§ Problem: All of the lines below are to be printed again exactly; images are excluded from the output.

§ Raw data:

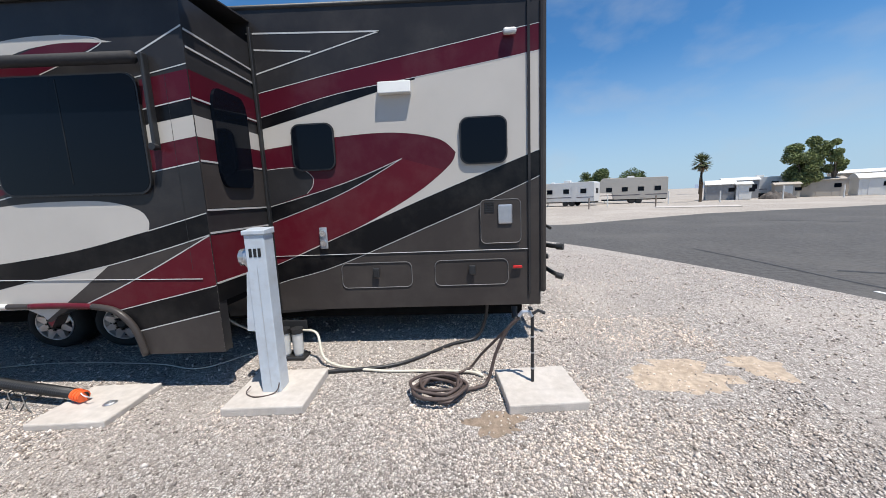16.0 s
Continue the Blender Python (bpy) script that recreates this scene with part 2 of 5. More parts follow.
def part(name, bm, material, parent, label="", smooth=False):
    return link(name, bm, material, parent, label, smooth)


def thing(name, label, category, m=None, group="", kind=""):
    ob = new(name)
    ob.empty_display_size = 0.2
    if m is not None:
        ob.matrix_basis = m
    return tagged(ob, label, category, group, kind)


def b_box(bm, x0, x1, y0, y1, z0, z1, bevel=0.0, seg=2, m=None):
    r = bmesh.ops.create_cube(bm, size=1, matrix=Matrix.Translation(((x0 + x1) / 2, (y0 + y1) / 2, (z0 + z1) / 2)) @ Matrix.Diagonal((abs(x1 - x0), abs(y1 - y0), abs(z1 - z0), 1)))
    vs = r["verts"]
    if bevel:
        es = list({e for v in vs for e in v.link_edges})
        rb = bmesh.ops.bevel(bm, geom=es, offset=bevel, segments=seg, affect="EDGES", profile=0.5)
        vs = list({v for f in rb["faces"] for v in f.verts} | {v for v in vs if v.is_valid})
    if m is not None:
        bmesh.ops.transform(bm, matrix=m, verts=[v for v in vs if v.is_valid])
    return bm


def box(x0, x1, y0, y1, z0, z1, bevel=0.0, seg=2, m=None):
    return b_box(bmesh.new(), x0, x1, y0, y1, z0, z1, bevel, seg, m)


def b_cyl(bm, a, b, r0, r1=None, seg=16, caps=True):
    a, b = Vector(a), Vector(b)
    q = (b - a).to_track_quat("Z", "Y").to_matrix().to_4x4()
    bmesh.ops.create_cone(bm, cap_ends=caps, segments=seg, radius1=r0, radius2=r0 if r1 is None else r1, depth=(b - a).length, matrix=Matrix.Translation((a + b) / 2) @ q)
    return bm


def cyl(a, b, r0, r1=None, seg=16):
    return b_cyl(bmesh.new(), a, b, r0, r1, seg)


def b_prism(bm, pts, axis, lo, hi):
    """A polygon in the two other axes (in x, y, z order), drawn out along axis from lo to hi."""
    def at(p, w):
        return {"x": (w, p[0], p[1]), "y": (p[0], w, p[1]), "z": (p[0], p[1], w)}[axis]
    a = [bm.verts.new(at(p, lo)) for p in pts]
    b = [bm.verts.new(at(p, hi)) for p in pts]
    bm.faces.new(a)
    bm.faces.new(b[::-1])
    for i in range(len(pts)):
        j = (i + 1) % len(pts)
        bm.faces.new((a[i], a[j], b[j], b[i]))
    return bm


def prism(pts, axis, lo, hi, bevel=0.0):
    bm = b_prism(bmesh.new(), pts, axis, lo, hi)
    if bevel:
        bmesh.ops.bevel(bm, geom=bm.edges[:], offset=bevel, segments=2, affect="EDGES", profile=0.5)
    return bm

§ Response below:
16.0 s
Continue the Blender Python (bpy) script that recreates this scene with part 2 of 5. More parts follow.
def part(name, bm, material, parent, label="", smooth=False):
    return link(name, bm, material, parent, label, smooth)


def thing(name, label, category, m=None, group="", kind=""):
    ob = new(name)
    ob.empty_display_size = 0.2
    if m is not None:
        ob.matrix_basis = m
    return tagged(ob, label, category, group, kind)


def b_box(bm, x0, x1, y0, y1, z0, z1, bevel=0.0, seg=2, m=None):
    r = bmesh.ops.create_cube(bm, size=1, matrix=Matrix.Translation(((x0 + x1) / 2, (y0 + y1) / 2, (z0 + z1) / 2)) @ Matrix.Diagonal((abs(x1 - x0), abs(y1 - y0), abs(z1 - z0), 1)))
    vs = r["verts"]
    if bevel:
        es = list({e for v in vs for e in v.link_edges})
        rb = bmesh.ops.bevel(bm, geom=es, offset=bevel, segments=seg, affect="EDGES", profile=0.5)
        vs = list({v for f in rb["faces"] for v in f.verts} | {v for v in vs if v.is_valid})
    if m is not None:
        bmesh.ops.transform(bm, matrix=m, verts=[v for v in vs if v.is_valid])
    return bm


def box(x0, x1, y0, y1, z0, z1, bevel=0.0, seg=2, m=None):
    return b_box(bmesh.new(), x0, x1, y0, y1, z0, z1, bevel, seg, m)


def b_cyl(bm, a, b, r0, r1=None, seg=16, caps=True):
    a, b = Vector(a), Vector(b)
    q = (b - a).to_track_quat("Z", "Y").to_matrix().to_4x4()
    bmesh.ops.create_cone(bm, cap_ends=caps, segments=seg, radius1=r0, radius2=r0 if r1 is None else r1, depth=(b - a).length, matrix=Matrix.Translation((a + b) / 2) @ q)
    return bm


def cyl(a, b, r0, r1=None, seg=16):
    return b_cyl(bmesh.new(), a, b, r0, r1, seg)


def b_prism(bm, pts, axis, lo, hi):
    """A polygon in the two other axes (in x, y, z order), drawn out along axis from lo to hi."""
    def at(p, w):
        return {"x": (w, p[0], p[1]), "y": (p[0], w, p[1]), "z": (p[0], p[1], w)}[axis]
    a = [bm.verts.new(at(p, lo)) for p in pts]
    b = [bm.verts.new(at(p, hi)) for p in pts]
    bm.faces.new(a)
    bm.faces.new(b[::-1])
    for i in range(len(pts)):
        j = (i + 1) % len(pts)
        bm.faces.new((a[i], a[j], b[j], b[i]))
    return bm


def prism(pts, axis, lo, hi, bevel=0.0):
    bm = b_prism(bmesh.new(), pts, axis, lo, hi)
    if bevel:
        bmesh.ops.bevel(bm, geom=bm.edges[:], offset=bevel, segments=2, affect="EDGES", profile=0.5)
    return bm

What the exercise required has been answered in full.